- What you will do -
Write out exactly the lines of the entries below from the one holding "scene.camera, scene.frame_end = cam, frame(seconds)" to the one holding "scene.view_settings.use_white_balance |= len(values)", inclusive, and leave out all other lines.

- Records for this exercise -
>>>
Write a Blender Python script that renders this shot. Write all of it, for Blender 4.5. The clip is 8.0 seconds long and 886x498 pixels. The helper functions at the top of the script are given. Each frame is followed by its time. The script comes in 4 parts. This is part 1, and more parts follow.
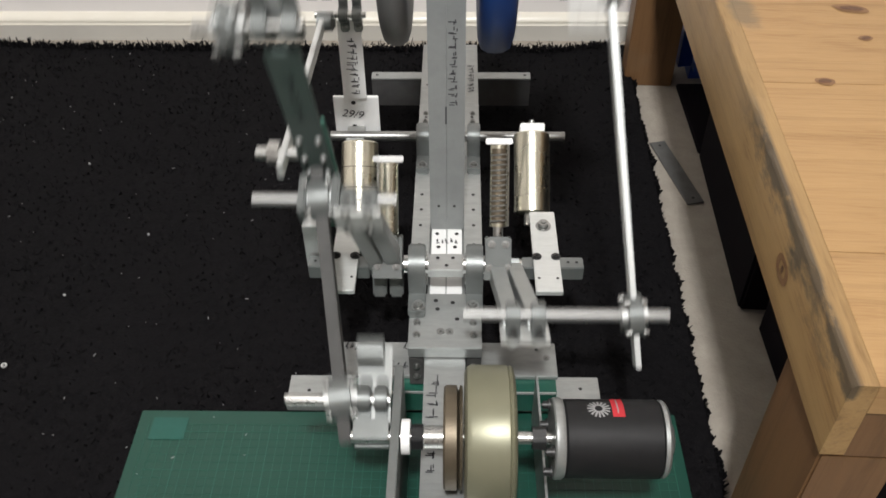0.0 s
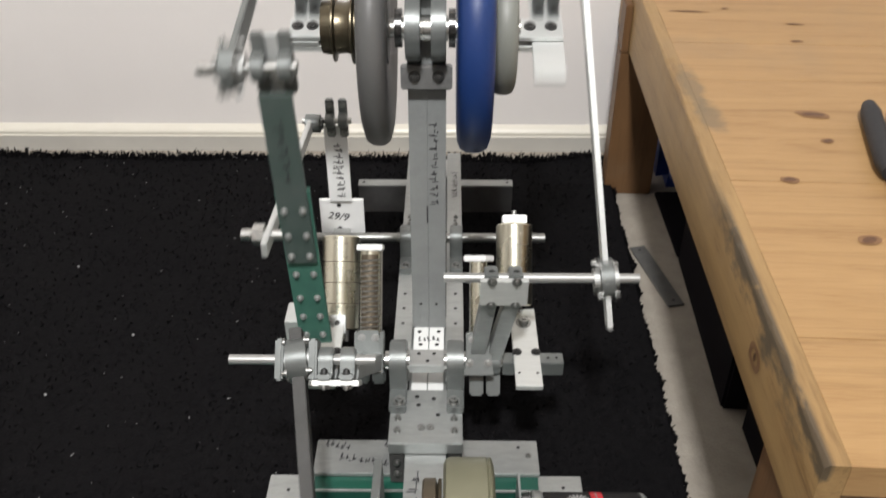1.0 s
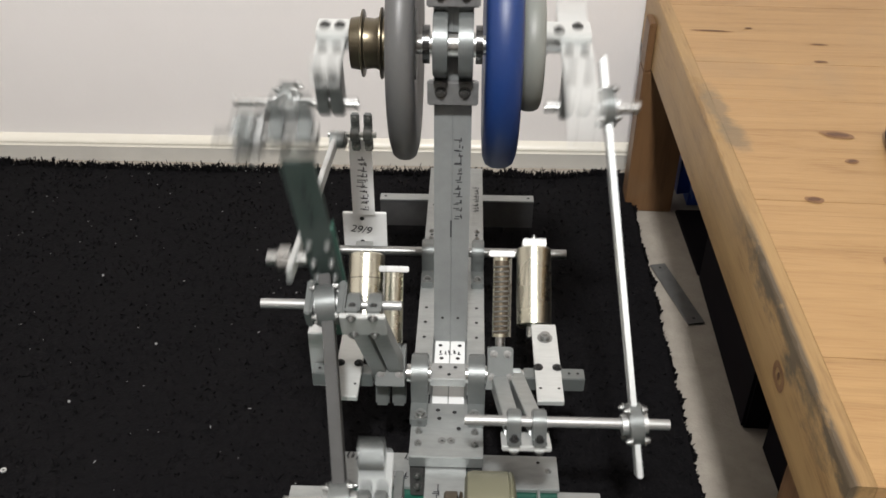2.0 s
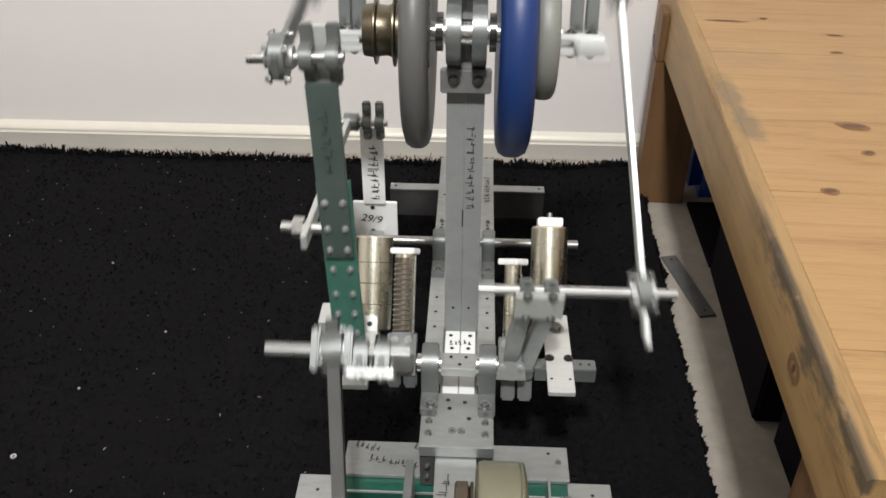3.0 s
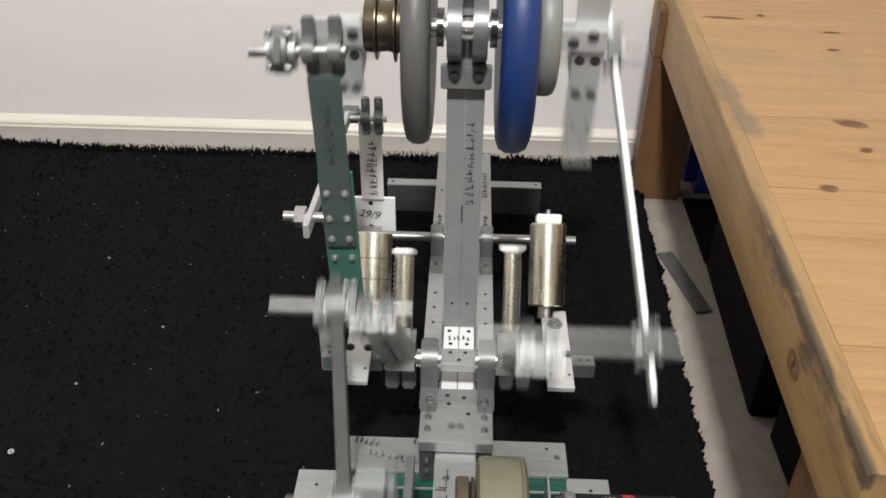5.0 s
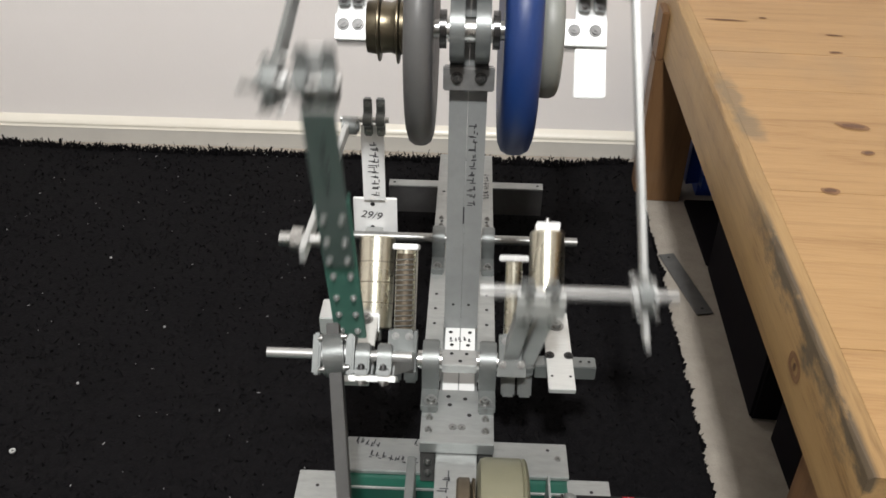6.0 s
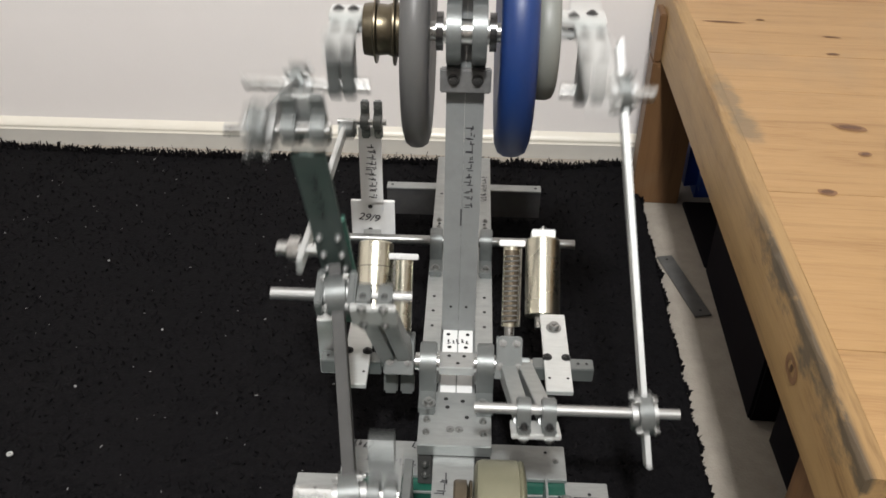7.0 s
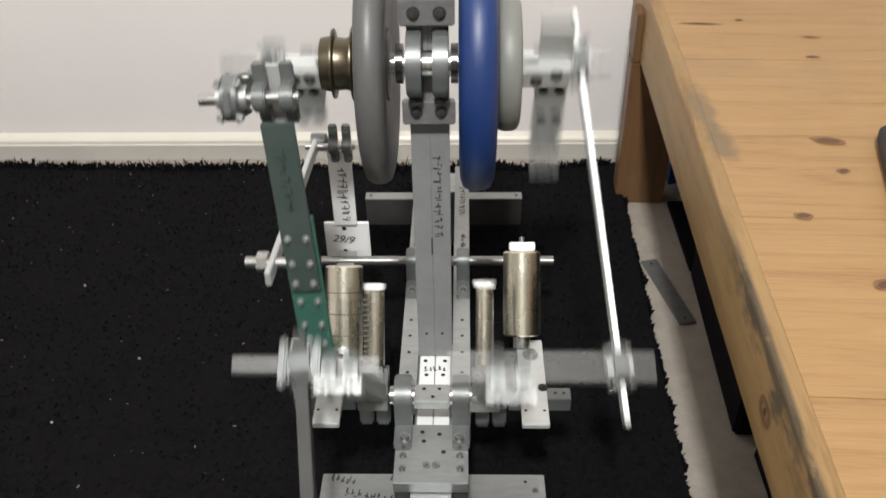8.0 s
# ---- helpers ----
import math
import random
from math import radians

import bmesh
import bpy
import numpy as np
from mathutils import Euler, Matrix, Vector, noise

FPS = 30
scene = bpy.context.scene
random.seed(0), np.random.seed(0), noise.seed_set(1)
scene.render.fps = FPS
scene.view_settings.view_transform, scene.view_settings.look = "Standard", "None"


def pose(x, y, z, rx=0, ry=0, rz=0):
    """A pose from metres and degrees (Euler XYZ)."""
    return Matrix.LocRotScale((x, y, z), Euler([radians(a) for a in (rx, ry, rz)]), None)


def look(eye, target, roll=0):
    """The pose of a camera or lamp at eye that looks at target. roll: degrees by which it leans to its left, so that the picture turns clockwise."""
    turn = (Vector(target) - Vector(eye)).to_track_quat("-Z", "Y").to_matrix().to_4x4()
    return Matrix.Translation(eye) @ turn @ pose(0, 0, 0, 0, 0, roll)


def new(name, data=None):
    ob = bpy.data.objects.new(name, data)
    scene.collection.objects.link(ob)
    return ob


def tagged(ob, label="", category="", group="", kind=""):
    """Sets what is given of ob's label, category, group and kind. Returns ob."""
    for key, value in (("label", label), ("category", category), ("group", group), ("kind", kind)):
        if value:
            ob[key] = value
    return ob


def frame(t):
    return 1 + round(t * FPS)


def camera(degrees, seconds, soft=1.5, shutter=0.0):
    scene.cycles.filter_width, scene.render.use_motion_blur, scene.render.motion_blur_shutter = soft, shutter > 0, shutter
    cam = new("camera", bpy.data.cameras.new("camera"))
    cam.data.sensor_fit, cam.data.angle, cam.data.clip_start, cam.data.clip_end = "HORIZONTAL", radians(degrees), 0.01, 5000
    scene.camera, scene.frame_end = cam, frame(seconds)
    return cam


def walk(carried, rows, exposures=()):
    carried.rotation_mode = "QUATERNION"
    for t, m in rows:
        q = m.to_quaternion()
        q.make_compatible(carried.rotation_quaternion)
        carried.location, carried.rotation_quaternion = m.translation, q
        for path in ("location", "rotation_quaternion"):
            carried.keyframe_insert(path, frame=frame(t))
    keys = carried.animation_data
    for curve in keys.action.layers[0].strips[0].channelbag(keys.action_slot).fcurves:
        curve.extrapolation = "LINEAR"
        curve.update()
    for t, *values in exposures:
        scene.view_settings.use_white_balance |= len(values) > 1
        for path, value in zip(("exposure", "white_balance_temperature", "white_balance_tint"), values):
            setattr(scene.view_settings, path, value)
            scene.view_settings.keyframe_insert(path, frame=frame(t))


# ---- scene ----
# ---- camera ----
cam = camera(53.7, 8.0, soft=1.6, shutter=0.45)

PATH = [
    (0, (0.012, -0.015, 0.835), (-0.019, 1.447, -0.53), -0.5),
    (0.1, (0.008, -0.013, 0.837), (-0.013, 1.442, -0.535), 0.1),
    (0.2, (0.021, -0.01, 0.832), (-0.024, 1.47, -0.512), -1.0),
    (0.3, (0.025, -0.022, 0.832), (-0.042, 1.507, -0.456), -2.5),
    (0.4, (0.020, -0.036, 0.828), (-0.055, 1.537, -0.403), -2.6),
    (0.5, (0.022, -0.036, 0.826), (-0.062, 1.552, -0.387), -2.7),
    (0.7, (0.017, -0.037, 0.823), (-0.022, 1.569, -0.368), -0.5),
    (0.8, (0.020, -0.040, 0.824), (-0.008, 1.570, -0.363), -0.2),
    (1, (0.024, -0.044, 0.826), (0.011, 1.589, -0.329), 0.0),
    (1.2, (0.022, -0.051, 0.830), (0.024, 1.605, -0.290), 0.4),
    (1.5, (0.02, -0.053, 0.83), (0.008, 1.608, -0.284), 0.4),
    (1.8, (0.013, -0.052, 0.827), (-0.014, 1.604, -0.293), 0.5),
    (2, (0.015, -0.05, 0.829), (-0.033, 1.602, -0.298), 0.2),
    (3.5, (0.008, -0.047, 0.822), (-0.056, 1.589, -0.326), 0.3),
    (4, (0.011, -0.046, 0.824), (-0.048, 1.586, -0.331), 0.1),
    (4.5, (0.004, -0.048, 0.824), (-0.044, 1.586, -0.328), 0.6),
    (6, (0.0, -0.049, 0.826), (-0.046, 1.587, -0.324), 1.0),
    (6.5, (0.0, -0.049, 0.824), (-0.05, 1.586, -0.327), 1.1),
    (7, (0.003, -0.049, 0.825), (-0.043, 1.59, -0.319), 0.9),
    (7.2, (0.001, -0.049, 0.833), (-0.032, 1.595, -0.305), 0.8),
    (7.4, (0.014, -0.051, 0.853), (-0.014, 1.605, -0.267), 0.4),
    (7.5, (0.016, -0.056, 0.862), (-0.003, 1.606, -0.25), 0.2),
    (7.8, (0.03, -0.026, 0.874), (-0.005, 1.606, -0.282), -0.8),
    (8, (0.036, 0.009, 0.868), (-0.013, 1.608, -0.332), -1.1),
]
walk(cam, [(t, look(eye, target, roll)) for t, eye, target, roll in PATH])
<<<
>>>
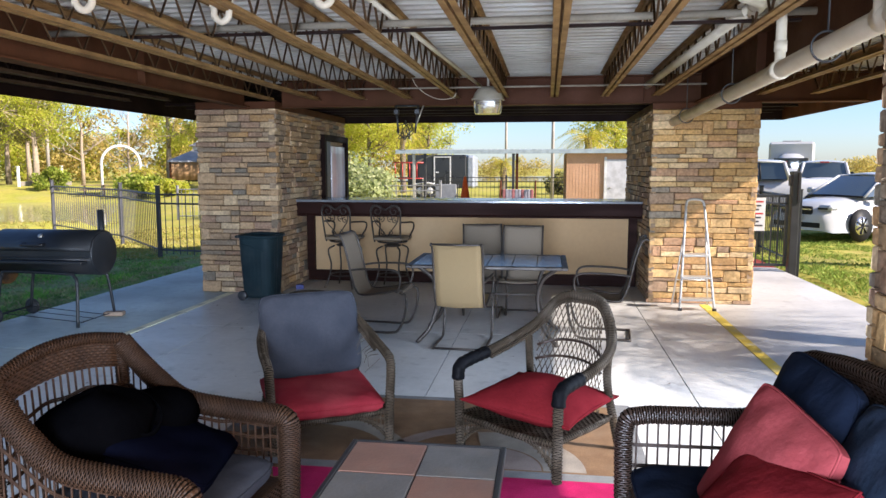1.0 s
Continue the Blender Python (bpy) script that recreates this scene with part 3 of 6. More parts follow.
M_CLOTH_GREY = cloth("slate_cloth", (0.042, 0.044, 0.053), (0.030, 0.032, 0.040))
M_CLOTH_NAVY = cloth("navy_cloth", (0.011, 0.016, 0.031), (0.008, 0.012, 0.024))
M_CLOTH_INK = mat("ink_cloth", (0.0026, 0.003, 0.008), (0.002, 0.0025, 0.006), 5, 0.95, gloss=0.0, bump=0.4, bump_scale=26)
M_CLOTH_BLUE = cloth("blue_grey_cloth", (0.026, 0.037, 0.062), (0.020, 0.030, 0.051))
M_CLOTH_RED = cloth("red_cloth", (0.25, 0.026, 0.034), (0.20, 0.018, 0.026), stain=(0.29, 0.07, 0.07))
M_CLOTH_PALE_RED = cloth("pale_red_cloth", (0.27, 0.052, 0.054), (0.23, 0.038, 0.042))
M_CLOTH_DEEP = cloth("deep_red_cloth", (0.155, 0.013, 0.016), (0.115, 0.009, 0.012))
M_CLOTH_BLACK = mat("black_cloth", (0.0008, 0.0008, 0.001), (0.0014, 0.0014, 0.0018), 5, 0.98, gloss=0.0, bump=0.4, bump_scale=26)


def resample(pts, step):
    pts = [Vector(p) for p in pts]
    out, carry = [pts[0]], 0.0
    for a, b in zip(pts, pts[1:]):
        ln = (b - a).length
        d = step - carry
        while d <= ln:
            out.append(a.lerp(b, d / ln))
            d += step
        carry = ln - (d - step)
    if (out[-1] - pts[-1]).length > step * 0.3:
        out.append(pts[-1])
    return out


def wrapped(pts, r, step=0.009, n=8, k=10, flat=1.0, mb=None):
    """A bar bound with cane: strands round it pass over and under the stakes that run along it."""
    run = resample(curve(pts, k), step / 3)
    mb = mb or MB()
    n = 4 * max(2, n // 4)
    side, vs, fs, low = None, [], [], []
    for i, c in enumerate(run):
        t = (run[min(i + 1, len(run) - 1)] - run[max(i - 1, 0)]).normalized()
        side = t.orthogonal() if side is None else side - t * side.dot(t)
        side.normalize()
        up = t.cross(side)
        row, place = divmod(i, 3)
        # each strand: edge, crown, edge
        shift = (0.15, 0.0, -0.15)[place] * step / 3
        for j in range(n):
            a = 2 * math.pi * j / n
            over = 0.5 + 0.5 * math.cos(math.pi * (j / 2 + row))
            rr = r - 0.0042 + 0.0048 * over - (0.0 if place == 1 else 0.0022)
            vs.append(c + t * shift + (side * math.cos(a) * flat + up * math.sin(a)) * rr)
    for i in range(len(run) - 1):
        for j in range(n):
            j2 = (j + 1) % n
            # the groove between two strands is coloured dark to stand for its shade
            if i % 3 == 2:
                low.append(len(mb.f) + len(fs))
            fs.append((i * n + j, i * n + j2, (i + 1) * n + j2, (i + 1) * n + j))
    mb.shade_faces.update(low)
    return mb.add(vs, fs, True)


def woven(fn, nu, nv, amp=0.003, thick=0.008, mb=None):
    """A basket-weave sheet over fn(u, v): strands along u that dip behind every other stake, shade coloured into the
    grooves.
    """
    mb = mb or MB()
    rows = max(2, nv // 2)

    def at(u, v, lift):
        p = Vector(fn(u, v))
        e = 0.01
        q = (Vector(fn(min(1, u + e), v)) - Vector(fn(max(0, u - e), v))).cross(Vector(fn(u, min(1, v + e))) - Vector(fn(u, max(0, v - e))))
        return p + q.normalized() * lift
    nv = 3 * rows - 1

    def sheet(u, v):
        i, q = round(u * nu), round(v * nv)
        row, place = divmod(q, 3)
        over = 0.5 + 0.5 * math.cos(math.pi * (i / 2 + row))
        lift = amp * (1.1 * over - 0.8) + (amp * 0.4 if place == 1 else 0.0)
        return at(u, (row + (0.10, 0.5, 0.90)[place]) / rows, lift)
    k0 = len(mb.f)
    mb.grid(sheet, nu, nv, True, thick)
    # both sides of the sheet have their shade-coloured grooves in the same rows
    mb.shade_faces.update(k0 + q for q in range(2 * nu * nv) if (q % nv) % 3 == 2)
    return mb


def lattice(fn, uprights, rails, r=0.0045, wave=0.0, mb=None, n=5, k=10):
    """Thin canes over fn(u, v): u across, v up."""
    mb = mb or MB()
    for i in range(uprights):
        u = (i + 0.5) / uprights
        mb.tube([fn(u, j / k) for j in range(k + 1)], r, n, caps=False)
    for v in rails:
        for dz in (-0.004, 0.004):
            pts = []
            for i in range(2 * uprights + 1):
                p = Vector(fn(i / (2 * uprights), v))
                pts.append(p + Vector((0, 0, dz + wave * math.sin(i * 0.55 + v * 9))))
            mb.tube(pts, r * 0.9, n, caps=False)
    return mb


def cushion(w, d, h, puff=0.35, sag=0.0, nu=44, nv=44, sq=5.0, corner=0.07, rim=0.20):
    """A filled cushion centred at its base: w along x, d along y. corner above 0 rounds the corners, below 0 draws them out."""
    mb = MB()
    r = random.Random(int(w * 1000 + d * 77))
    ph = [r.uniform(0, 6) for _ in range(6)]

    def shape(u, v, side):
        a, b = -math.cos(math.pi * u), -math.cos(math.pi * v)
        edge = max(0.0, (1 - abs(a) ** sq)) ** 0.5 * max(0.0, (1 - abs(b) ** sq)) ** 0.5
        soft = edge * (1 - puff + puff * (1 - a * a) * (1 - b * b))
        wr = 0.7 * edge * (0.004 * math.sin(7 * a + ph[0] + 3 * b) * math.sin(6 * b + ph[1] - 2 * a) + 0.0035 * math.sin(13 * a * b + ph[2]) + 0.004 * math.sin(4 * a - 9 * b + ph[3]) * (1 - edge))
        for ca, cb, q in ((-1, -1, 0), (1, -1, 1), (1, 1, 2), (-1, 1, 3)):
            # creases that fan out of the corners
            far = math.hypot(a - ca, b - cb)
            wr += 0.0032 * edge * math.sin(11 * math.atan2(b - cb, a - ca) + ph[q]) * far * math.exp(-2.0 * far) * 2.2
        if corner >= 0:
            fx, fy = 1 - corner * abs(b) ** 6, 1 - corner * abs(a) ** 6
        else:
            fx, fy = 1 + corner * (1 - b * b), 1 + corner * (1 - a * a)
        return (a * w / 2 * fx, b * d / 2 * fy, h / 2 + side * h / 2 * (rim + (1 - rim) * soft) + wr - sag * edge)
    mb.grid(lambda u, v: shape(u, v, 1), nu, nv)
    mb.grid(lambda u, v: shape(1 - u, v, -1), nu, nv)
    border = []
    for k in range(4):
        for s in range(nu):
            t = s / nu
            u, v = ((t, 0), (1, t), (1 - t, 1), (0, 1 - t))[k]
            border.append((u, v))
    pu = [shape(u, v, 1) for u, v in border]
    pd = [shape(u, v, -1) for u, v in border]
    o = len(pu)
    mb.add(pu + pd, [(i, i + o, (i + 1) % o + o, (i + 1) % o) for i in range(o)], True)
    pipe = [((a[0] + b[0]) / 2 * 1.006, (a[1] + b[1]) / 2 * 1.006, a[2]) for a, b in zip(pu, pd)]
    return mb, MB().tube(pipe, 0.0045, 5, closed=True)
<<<
>>>
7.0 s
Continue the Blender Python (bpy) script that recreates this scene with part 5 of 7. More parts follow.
<<<
- Written response -
    scene.camera, scene.frame_end = cam, frame(seconds)
    return cam


def walk(carried, rows, exposures=()):
    carried.rotation_mode = "QUATERNION"
    for t, m in rows:
        q = m.to_quaternion()
        q.make_compatible(carried.rotation_quaternion)
        carried.location, carried.rotation_quaternion = m.translation, q
        for path in ("location", "rotation_quaternion"):
            carried.keyframe_insert(path, frame=frame(t))
    keys = carried.animation_data
    for curve in keys.action.layers[0].strips[0].channelbag(keys.action_slot).fcurves:
        curve.extrapolation = "LINEAR"
        curve.update()
    for t, *values in exposures:
        scene.view_settings.use_white_balance |= len(values) > 1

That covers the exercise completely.